§ **THE TASK**
Within the data that follows, set down exactly the lines from the one containing "scene.render.fps = FPS" through the one containing "turn = (Vector(target)", both ends included.

** Begin **

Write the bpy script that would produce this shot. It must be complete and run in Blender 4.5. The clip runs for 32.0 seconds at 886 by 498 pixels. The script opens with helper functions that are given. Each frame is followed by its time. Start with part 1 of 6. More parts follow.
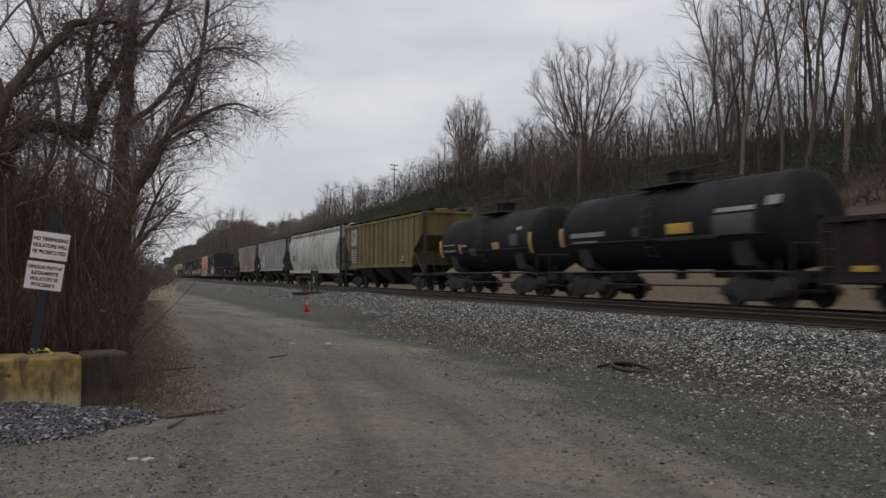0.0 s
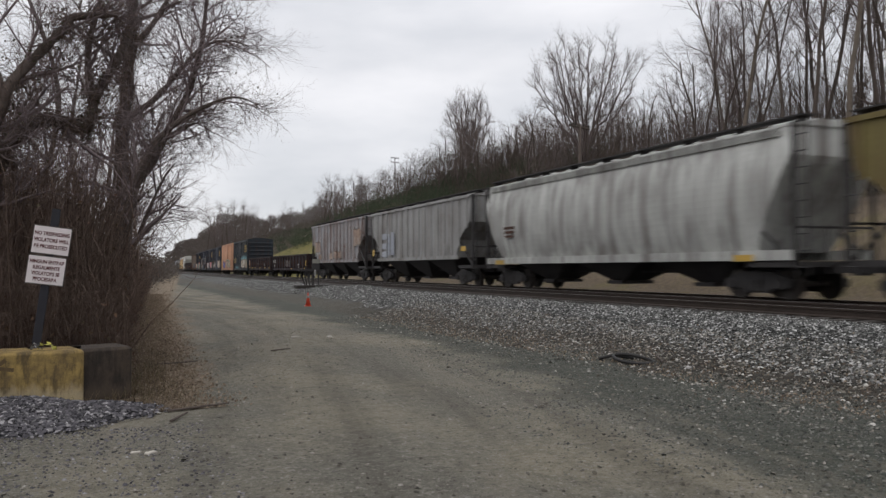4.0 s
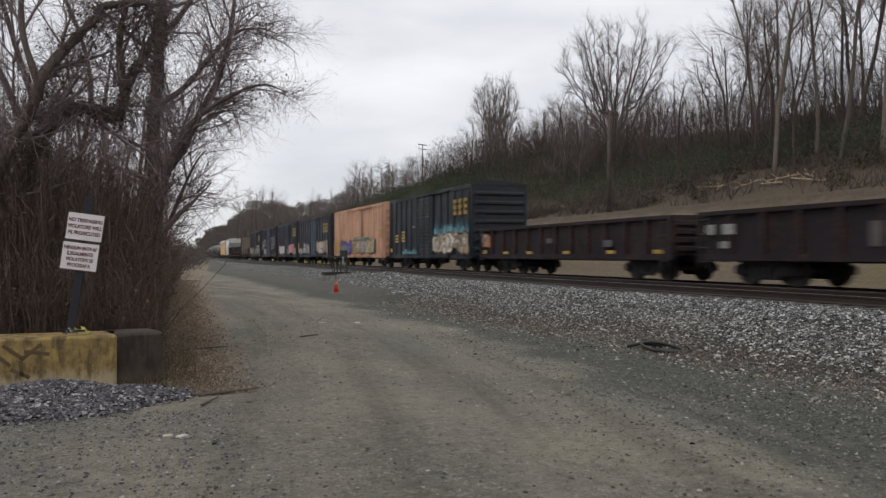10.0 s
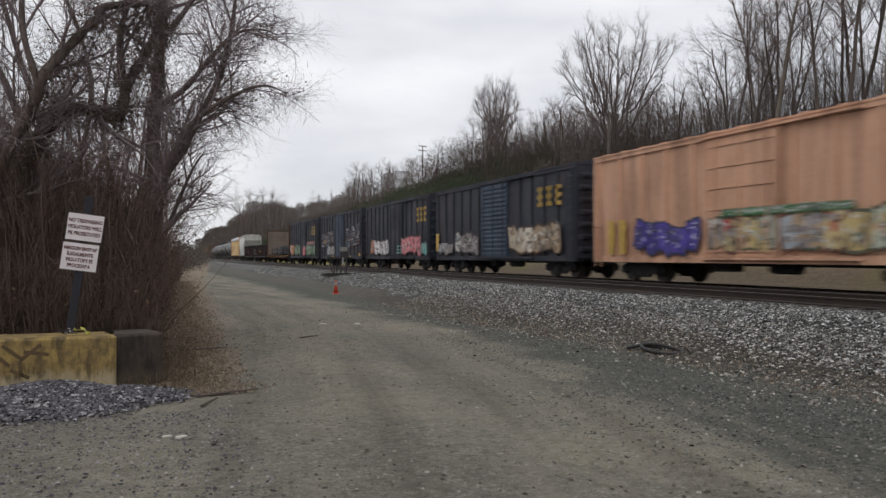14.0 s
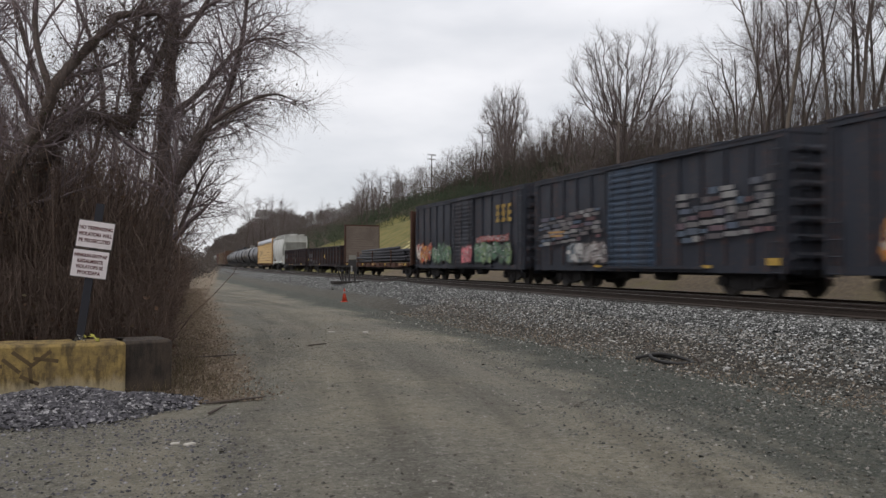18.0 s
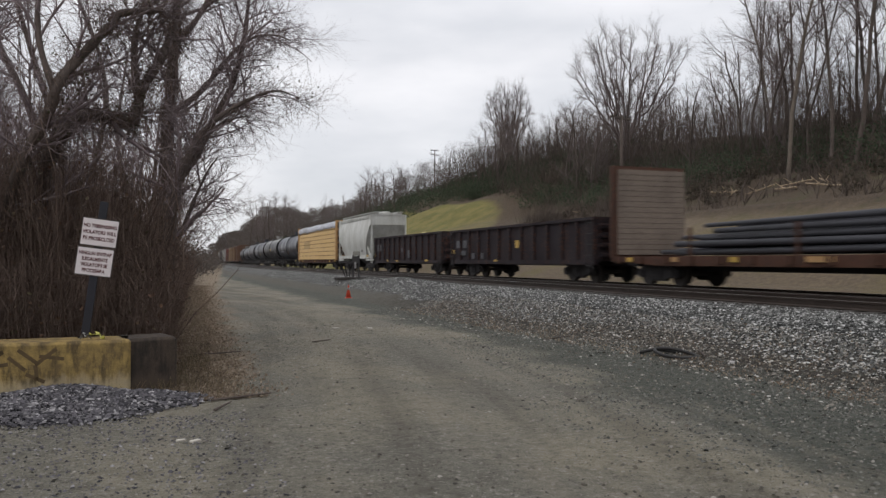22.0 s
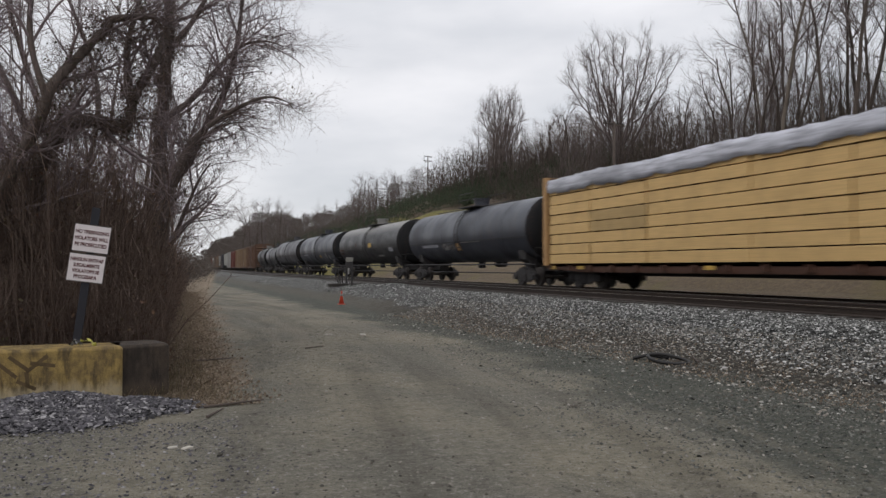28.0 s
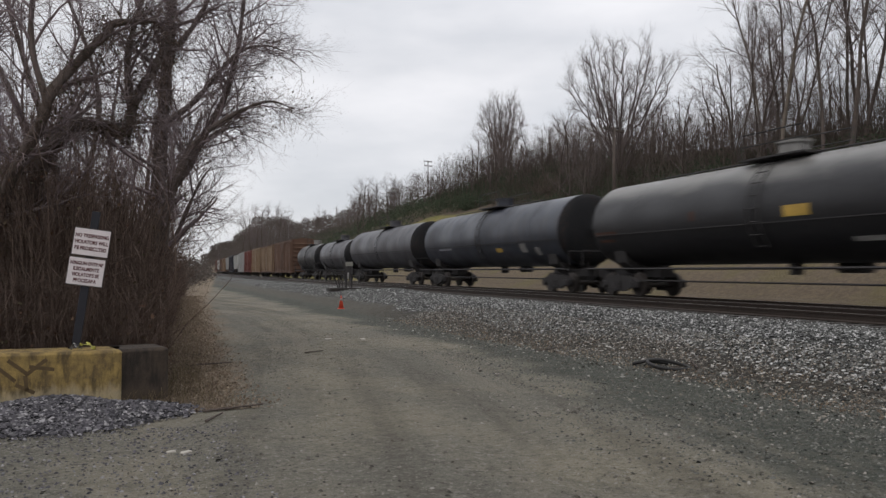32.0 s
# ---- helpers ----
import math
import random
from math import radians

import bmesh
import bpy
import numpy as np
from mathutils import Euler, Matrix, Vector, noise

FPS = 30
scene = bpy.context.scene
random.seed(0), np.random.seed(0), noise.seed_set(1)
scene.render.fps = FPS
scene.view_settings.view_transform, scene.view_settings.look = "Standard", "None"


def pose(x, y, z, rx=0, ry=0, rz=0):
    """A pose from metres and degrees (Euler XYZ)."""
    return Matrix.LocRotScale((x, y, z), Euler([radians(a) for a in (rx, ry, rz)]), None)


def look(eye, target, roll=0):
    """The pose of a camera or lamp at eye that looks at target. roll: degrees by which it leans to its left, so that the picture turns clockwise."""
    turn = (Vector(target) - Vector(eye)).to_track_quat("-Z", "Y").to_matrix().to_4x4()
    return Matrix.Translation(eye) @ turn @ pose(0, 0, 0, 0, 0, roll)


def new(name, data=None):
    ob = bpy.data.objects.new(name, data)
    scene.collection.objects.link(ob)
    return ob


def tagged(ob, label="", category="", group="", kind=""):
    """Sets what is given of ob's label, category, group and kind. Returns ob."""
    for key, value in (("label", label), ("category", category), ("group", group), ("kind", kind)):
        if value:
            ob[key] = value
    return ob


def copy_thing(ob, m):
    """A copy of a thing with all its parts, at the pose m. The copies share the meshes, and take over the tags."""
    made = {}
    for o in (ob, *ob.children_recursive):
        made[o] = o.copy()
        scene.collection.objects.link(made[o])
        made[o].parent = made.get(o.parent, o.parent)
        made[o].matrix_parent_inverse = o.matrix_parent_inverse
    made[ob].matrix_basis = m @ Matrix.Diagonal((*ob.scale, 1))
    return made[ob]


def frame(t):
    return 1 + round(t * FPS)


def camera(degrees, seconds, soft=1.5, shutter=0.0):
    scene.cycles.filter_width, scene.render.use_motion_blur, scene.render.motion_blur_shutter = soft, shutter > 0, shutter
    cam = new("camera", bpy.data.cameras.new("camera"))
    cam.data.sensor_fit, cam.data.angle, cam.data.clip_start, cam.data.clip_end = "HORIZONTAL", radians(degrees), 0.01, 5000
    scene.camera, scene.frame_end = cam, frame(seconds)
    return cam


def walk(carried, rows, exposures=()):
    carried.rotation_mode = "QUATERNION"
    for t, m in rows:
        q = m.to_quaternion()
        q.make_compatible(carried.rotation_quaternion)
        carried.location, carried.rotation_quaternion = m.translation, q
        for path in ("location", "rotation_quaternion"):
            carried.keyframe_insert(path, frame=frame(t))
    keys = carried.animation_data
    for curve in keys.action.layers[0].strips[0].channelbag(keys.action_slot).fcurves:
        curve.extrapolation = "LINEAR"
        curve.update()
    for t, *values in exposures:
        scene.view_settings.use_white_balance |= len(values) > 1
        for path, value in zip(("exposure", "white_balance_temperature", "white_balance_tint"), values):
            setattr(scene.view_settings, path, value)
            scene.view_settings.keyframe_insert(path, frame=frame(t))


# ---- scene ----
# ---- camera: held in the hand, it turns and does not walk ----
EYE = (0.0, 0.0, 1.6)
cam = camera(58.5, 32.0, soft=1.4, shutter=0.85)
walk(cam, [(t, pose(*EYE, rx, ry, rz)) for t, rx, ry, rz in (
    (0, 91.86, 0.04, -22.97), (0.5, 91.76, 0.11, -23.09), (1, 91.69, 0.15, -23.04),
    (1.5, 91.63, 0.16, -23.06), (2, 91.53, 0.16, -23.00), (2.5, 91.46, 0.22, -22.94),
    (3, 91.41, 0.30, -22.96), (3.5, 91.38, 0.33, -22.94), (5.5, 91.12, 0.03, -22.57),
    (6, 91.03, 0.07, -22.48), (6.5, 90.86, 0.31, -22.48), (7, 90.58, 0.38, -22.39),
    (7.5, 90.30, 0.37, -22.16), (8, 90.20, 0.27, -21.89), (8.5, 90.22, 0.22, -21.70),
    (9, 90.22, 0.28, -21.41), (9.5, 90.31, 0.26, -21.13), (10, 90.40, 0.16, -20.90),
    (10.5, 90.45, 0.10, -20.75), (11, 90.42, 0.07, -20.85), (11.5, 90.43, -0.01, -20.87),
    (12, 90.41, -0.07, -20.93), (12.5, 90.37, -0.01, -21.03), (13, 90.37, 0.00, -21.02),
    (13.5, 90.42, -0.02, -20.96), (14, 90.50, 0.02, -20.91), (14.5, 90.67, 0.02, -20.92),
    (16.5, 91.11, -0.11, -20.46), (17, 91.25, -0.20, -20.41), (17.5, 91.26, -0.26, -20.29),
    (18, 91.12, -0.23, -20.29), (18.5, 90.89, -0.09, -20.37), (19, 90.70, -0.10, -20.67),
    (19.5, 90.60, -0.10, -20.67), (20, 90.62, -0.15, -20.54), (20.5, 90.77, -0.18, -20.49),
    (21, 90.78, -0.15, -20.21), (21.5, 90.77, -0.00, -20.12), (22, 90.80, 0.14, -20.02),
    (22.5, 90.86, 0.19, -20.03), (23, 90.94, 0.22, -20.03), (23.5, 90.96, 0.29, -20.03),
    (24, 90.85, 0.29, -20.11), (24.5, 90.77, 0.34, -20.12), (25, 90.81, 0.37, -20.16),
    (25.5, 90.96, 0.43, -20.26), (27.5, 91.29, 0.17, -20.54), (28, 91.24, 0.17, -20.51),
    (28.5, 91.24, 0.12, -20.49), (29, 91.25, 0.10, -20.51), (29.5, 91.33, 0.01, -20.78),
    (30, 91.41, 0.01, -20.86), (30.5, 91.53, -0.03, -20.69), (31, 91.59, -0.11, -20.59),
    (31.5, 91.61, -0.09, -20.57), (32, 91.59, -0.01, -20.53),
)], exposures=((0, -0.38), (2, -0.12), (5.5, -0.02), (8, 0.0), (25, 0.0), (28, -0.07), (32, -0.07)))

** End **

§ **RESULT**
scene.render.fps = FPS
scene.view_settings.view_transform, scene.view_settings.look = "Standard", "None"


def pose(x, y, z, rx=0, ry=0, rz=0):
    """A pose from metres and degrees (Euler XYZ)."""
    return Matrix.LocRotScale((x, y, z), Euler([radians(a) for a in (rx, ry, rz)]), None)


def look(eye, target, roll=0):
    """The pose of a camera or lamp at eye that looks at target. roll: degrees by which it leans to its left, so that the picture turns clockwise."""
    turn = (Vector(target) - Vector(eye)).to_track_quat("-Z", "Y").to_matrix().to_4x4()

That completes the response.